Given that the Bill to be produced before the recess is a draft Bill for the Queen’s Speech, we are looking at the actual Bill being published in December. We could be waiting at least another year for it to come into effect after the passing of the legislation. We could be looking at a delay of more than five years from the first opportunity to include the immigration authorities within the Bill in 2004.
Will the Minister assure us, insofar as she can be responsible for Government timetabling of Bills, that this will be seen as a priority? Can anything be done in the meantime in terms of clear guidance from her Department, or jointly with the Home Secretary—not backed up by statutory duty yet—so that the immigration authorities can at least prepare on the basis of a strong likelihood and a firm intention by the Government that a formal statutory duty will be placed upon them in the not-too-distant future?
I do not wish in any way to denigrate or undermine the important processes that currently happen within the immigration service, greatly under pressure as it is. We have to balance what is achievable and practical without placing the service under undue pressures, which might have knock-on effects.
We are dealing with perhaps the most vulnerable subsets of children and it is imperative that this is taken seriously and introduced unequivocally on an equal basis to the current section 11 arrangements. Everything possible must be done to speed up its introduction. Any comments from the Minister on that score would be greatly appreciated.
I congratulate the Minister for Children, Young People and Families because I am sure that there has been considerable dialogue between the two Departments. I welcome this as a step forward.
I agree with the Minister that the Government have made safeguarding children a top priority and I have been proud to be a Member of Parliament during that period. It has to be said, however, there has been a dual system of safeguarding: one for children who are UK citizens and then the others. Surely, every child matters and we should be putting the child first throughout, regardless of status?
I agree that we will need to see the detail before making detailed comments. I hope that all the organisations will be fully engaged—they come under the Refugee Children’s Consortium—in determining the details and the timetable.
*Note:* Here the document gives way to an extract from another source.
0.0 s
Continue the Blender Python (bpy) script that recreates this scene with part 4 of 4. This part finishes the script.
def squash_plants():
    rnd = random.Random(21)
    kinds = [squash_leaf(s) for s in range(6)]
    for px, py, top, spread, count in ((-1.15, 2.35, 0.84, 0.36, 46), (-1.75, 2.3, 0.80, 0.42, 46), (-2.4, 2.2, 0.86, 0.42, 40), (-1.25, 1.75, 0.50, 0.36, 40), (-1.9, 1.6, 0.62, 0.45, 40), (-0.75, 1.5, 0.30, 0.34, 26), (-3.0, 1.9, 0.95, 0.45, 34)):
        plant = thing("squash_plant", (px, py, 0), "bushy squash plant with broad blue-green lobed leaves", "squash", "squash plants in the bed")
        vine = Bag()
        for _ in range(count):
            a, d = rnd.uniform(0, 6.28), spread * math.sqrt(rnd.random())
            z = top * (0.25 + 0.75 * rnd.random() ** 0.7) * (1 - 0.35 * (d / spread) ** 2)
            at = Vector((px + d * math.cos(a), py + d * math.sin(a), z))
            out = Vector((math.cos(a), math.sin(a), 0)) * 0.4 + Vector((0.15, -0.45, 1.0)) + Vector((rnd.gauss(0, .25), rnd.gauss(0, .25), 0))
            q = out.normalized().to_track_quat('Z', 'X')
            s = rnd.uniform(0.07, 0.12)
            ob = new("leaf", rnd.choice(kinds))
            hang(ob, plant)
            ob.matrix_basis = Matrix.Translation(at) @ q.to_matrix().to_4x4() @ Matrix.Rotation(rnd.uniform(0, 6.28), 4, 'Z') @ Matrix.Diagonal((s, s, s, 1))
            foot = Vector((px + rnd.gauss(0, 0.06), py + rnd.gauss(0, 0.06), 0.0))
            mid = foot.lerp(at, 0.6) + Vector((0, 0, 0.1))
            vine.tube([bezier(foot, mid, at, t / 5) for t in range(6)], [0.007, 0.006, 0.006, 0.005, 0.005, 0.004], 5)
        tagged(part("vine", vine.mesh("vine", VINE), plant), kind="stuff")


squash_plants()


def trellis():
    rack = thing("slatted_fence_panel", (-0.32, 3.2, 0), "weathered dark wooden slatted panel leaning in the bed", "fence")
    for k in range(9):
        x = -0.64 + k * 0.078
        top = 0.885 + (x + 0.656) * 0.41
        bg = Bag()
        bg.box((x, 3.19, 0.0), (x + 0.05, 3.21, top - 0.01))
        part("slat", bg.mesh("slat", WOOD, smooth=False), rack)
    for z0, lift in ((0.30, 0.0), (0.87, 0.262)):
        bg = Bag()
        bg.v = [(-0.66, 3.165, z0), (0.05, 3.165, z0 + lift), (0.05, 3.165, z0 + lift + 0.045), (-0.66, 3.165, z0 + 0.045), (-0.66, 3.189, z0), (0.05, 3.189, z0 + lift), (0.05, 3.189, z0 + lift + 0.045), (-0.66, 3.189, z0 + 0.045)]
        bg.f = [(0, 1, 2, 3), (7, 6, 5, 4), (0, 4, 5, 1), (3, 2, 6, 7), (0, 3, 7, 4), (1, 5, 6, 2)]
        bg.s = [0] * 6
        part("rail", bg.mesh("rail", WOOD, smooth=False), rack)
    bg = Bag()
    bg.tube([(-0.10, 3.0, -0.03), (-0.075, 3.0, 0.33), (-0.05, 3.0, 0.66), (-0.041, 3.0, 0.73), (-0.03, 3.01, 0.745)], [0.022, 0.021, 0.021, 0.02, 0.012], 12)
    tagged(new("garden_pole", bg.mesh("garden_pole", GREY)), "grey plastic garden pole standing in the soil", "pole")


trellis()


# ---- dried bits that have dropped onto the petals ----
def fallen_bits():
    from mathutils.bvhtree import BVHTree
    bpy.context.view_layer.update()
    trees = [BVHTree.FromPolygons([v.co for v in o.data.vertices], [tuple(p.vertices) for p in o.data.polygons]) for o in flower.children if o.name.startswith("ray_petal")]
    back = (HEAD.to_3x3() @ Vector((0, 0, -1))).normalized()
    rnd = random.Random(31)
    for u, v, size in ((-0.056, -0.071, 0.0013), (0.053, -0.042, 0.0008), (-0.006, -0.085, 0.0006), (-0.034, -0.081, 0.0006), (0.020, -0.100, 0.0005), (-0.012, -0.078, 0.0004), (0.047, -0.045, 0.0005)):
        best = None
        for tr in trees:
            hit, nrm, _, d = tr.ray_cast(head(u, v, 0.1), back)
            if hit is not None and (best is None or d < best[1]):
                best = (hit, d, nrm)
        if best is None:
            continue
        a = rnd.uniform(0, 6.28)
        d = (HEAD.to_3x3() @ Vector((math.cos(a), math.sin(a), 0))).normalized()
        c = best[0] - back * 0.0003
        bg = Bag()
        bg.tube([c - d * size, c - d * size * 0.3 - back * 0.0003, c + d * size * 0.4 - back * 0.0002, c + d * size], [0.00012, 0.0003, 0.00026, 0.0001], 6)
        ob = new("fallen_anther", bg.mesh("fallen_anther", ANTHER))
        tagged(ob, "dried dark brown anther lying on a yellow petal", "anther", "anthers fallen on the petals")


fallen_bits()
I, too, must express concern about the time that this has taken. I remember our discussions in the Committee that considered the 2004 Act when I joined forces with Hilton Dawson, the former Member for Lancaster and Wyre, on this issue, as the Minister will recall. I am sad that it has taken four years; nevertheless the fact that we have reached the right conclusion is welcome.
I am aware that a halfway house—“Better Outcomes”—has been discussed with the immigration authorities, and I wonder what can be done in the interim between making the momentous announcement today and the final implementation of the measures. Because there is a change in culture, we could be doing a lot more in the pathway to the legislation being passed. I, too, recognise that clause 7 was technically deficient, but my greatest regret is the time we waited, plus the long delay for the next immigration Bill. Overall, however, we are taking a step in the right direction.
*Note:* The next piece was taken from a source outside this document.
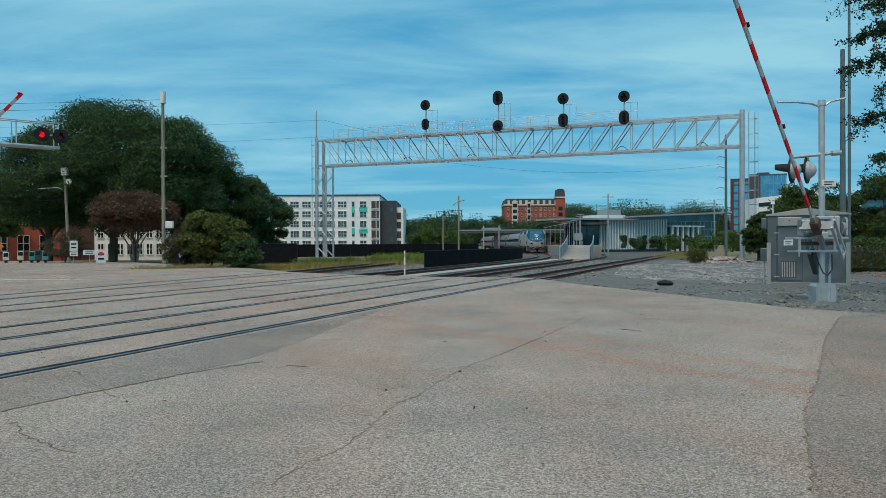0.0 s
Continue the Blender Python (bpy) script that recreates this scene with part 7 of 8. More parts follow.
# ---- far buildings ----
APT_WHITE = mat("white render", (0.78, 0.78, 0.76), (0.70, 0.70, 0.69), 0.5, 0.8)
APT_DARK = mat("charcoal cladding", (0.045, 0.048, 0.055), (0.035, 0.037, 0.042), 0.5, 0.7)
TEAL = mat("teal panel", (0.05, 0.55, 0.45), None, 1, 0.6)
BRICK_FAR = mat("red brick", (0.37, 0.088, 0.055), (0.29, 0.07, 0.045), 0.6, 0.9, 0, 0.2, 6)
STONE_TRIM = mat("pale stone trim", (0.62, 0.56, 0.48), (0.52, 0.47, 0.40), 1, 0.85)
SLATE = mat("dark slate roof", (0.07, 0.075, 0.08), (0.045, 0.048, 0.05), 1, 0.8)
BLUE_GLASS = mat("blue curtain glass", (0.05, 0.16, 0.20), (0.025, 0.085, 0.115), 0.3, 0.12, 0.2, rvar=0.05)
PALE_METAL = mat("pale metal panel", (0.68, 0.74, 0.73), (0.58, 0.64, 0.63), 0.5, 0.55, 0.1)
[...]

In the spirit of the dialogue to which my hon. Friend the Member for Mid-Dorset and North Poole referred between the DCSF and the Home Office, what discussions have taken place or will take place with the National Assembly Government in Wales, not least because we are in the vexed area of a reserved matter, which is delivered in a devolved context? That also applies to colleagues in Scotland.
First, let me say how very much I welcome the responses from Opposition Members and their recognition that our intention is genuine. I am pleased that we can now move forward in the way that I outlined. I am also pleased that they acknowledged, as the hon. Member for East Worthing and Shoreham intimated, the difficult tensions and dilemmas in maintaining effective immigration controls. No-one on this Committee is more acutely aware of those difficulties than I. It is important that our nation not attract organised traffickers shipping children across to England because it looks like being an easy place to stay for anyone who manages to get here. We must balance that with our desire to safeguard and protect children while they are here, although the majority will not end up with the right to remain here. Sometimes, that balance is genuinely difficult to strike.
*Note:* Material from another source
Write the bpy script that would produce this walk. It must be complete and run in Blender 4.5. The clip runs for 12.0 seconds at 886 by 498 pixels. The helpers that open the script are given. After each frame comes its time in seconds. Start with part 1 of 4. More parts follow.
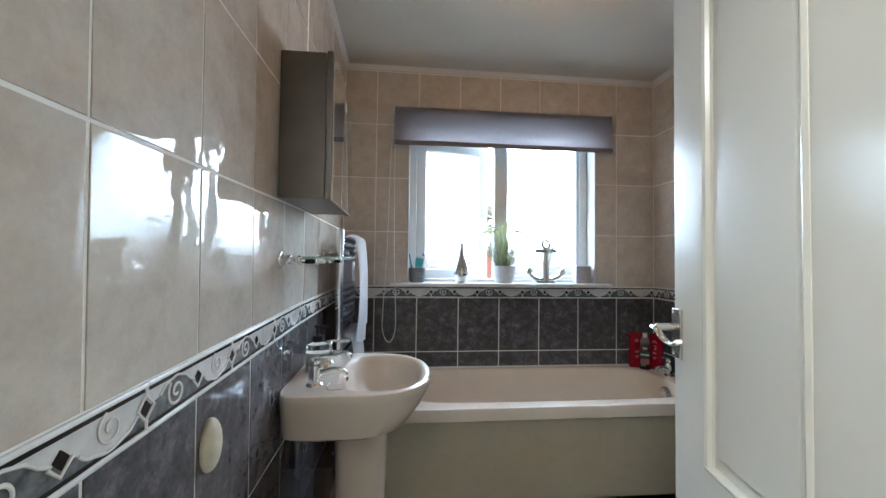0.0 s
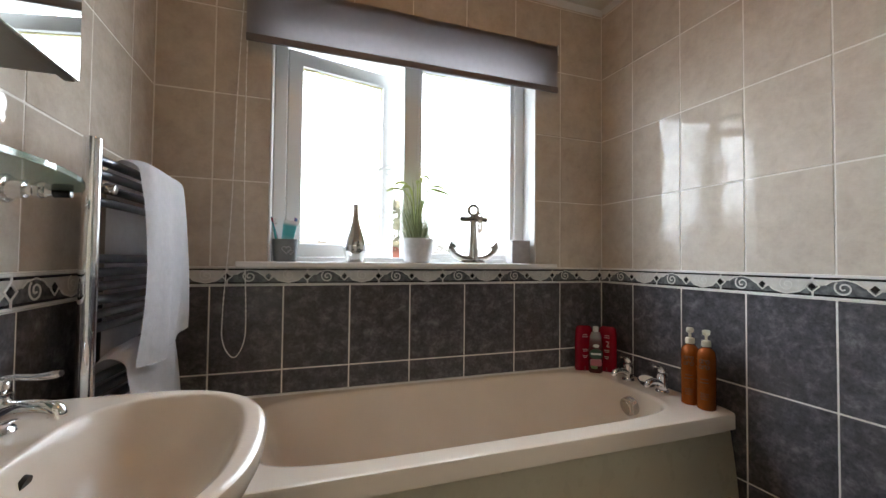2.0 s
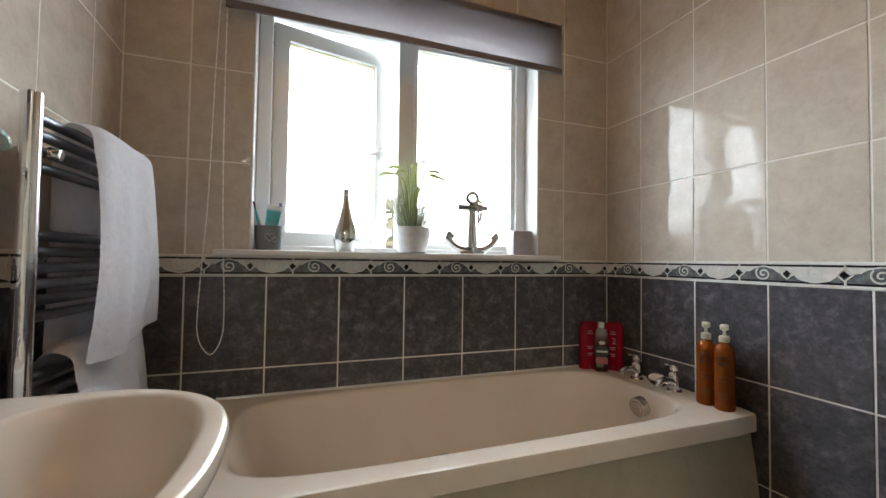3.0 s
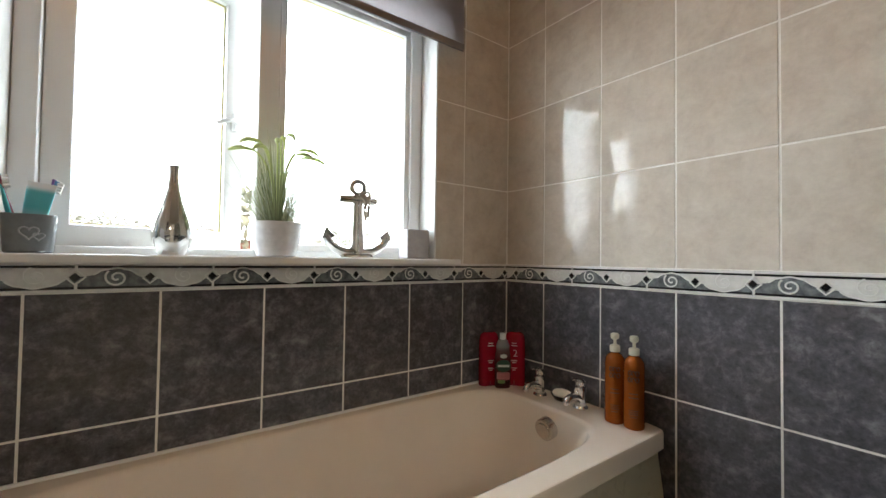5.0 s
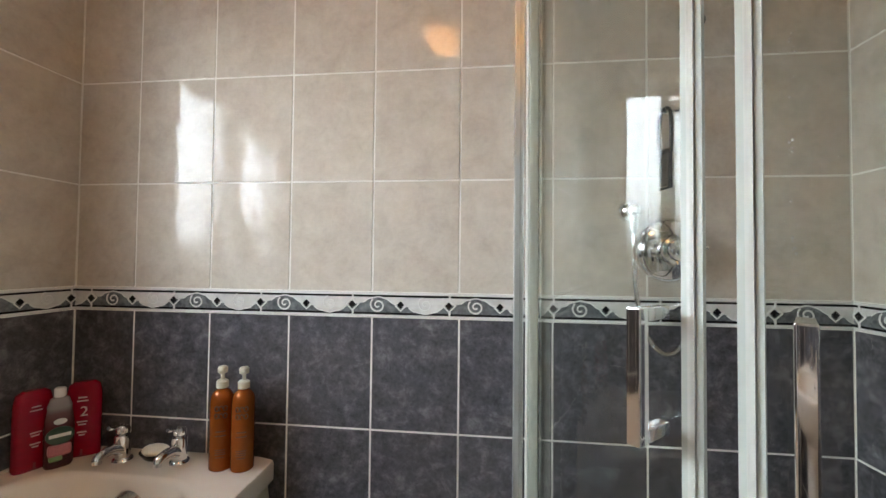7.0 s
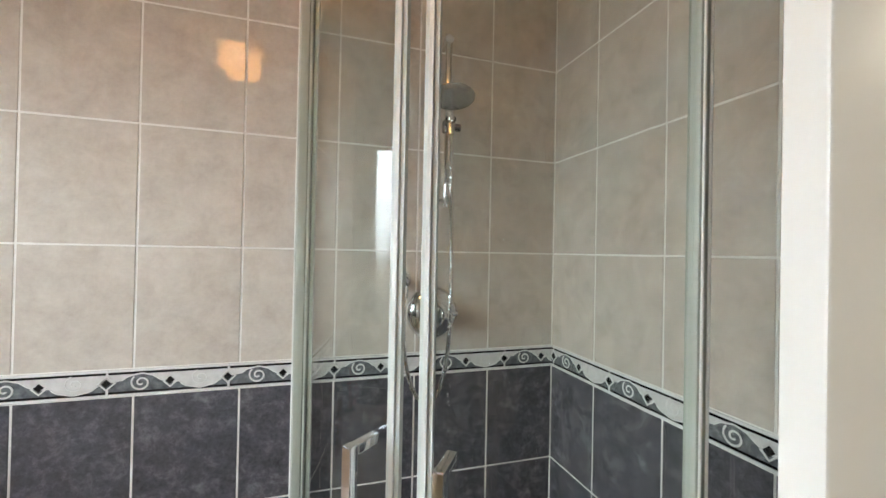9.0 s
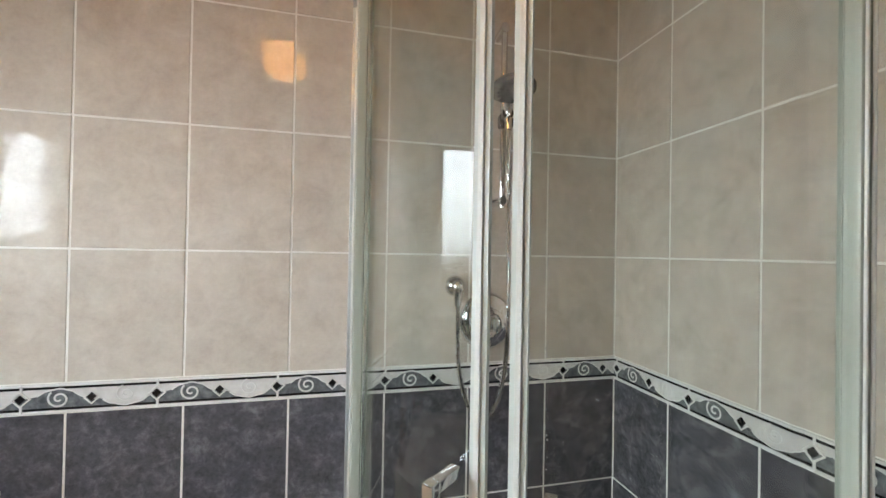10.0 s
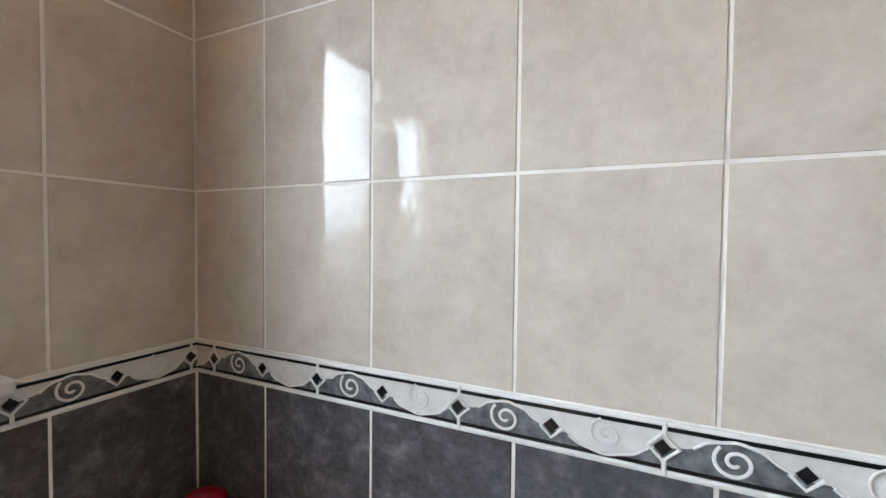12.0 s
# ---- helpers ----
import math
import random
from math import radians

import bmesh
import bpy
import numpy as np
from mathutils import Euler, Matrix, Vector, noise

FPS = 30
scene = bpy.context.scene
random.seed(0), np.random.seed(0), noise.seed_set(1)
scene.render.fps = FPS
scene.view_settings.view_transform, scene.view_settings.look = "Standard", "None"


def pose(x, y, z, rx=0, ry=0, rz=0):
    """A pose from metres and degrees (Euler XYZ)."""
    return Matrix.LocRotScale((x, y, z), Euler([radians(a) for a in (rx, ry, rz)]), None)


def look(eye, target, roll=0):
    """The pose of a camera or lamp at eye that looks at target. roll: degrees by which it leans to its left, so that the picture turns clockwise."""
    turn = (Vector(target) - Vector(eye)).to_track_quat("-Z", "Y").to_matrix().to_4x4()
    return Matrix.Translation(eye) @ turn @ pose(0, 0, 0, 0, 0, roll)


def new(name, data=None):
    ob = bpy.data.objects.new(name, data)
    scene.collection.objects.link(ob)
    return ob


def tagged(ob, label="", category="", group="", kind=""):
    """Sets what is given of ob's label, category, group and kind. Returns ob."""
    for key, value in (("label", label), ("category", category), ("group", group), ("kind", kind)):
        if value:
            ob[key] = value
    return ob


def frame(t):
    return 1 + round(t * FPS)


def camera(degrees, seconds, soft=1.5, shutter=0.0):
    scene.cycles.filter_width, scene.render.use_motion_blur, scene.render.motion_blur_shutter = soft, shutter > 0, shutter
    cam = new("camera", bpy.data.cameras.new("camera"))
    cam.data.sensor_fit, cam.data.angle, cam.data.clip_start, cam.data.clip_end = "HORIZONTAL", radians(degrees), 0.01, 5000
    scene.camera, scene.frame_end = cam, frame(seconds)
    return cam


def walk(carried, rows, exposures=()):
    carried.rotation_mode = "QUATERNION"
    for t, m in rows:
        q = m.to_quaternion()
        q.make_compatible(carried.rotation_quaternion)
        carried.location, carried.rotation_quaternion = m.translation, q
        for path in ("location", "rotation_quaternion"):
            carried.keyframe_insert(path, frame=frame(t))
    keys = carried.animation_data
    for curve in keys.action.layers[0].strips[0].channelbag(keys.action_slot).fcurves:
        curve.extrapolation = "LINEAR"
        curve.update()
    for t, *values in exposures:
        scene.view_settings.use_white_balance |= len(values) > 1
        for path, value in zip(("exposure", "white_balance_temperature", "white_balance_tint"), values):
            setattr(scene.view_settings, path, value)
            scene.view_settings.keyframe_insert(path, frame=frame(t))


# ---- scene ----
cam = camera(94.9, 12.0)
EXPOSURES = [(0.0, 0.87, 5620, 4), (0.5, 0.78, 6230, 8), (1.0, 0.64, 6540, 11), (2.5, 0.6, 6820, 9), (4.5, 0.68, 7000, 8), (5.5, 0.7, 6980, 8), (6.5, 0.84, 6920, 9), (7.5, 1.1, 6780, 9), (9.5, 1.04, 6800, 9), (11.0, 0.94, 6880, 10), (12.0, 1.06, 6300, 8)]
PATH = [
    (0, (0.007, 0.047, 1.215), (0.214, 2.035, 1.273), 0.7),
    (0.5, (0.055, 0.304, 1.232), (0.438, 2.267, 1.27), 0.6),
    (1, (0.109, 0.525, 1.183), (0.636, 2.454, 1.234), 0.7),
    (1.5, (0.142, 0.666, 1.129), (0.756, 2.569, 1.18), 0.6),
    (2, (0.161, 0.81, 1.095), (0.828, 2.694, 1.15), 0.6),
    (2.5, (0.171, 0.884, 1.06), (0.857, 2.762, 1.119), 0.7),
    (4.5, (0.284, 1.105, 1.046), (1.217, 2.873, 1.098), 0.8),
    (5, (0.317, 1.218, 1.082), (1.507, 2.825, 1.133), 0.8),
    (5.5, (0.386, 1.306, 1.097), (1.886, 2.628, 1.147), 0.8),
    (6, (0.461, 1.302, 1.11), (2.206, 2.278, 1.16), 0.8),
    (6.5, (0.481, 1.259, 1.129), (2.394, 1.841, 1.177), 0.6),
    (7, (0.471, 1.2, 1.158), (2.457, 1.428, 1.212), 0.6),
    (7.5, (0.425, 1.129, 1.255), (2.422, 1.03, 1.314), 0.4),
    (7.7, (0.407, 1.094, 1.301), (2.397, 0.9, 1.342), 0.6),
    (9.3, (0.356, 1.089, 1.385), (2.258, 0.47, 1.403), 1.1),
    (9.5, (0.379, 1.107, 1.385), (2.288, 0.512, 1.409), 1.0),
    (10, (0.456, 1.145, 1.391), (2.4, 0.674, 1.41), 1.0),
    (10.5, (0.549, 1.186, 1.363), (2.535, 0.951, 1.375), 1.1),
    (11, (0.691, 1.287, 1.327), (2.69, 1.332, 1.332), 1.2),
    (11.5, (0.888, 1.443, 1.301), (2.853, 1.814, 1.294), 1.2),
    (12, (1.038, 1.64, 1.293), (2.855, 2.473, 1.232), 0.6),
]
walk(cam, [(t, look(eye, target, roll)) for t, eye, target, roll in PATH], EXPOSURES)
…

We have moved forward. It is not that nothing has happened during the past four years. The BIA has a duty to protect children from harm and a code of practice has been developed to which the agency is now working, but as is often the case in politics, things have moved on, and it has become possible to take further steps because of a change in context. It is largely due to the effective way in which the Government have been able to reassure people about immigration control that we have a different context in which we can move forward and the immigration agency has moved forward. I am pleased that we have reached that point.
However, to answer another point raised by the hon. Gentleman, the right place to scrutinise the duty will be during consideration of the Bill that establishes and gives a legal constitution to a new UK-wide agency. The policy decisions about the constitutional form of the agency, what powers it will have and how those powers will relate to the powers that the Secretary of State will retain on immigration have not yet been finalised. The right place for hon. Members besides us to scrutinise the duty that we will introduce will be in the context of the Bill to set up the UKBA. However, I can assure the hon. Gentleman that the duty will be equal and will establish parity in the obligations between the agencies that are now subject to the section 11 duty with a duty under the new legislation. In drafting the provision, colleagues and officials in the Home Office and my Department will, jointly, consult other organisations.
On the further delay and whether anything can be done in the mean time, which the hon. Member for Mid-Dorset and North Poole asked about, it is important that we get the measure right. We are making a major commitment in establishing the UKBA, and as I have said, it is right to make this provision in the context of the Bill dealing with the UKBA and the relevant changes. However, we have the code of practice and the current duty and we want to ensure that we learn the lessons from the developments that they have already been brought about in terms of changing culture and practice in the agency dealing with immigration, and to build on those lessons as we move forward with the equivalent duty. Obviously, based on the commitment that I have given and in the context of current thinking, the setting up of the UKBA will take place in the knowledge that this statutory duty will be placed on it, and that will inform all the thinking and planning from this point onwards.
I hope that we can proceed in the way that I have outlined. I am not asking the hon. Members to disagree to the clause at this stage, but I will do so on Report.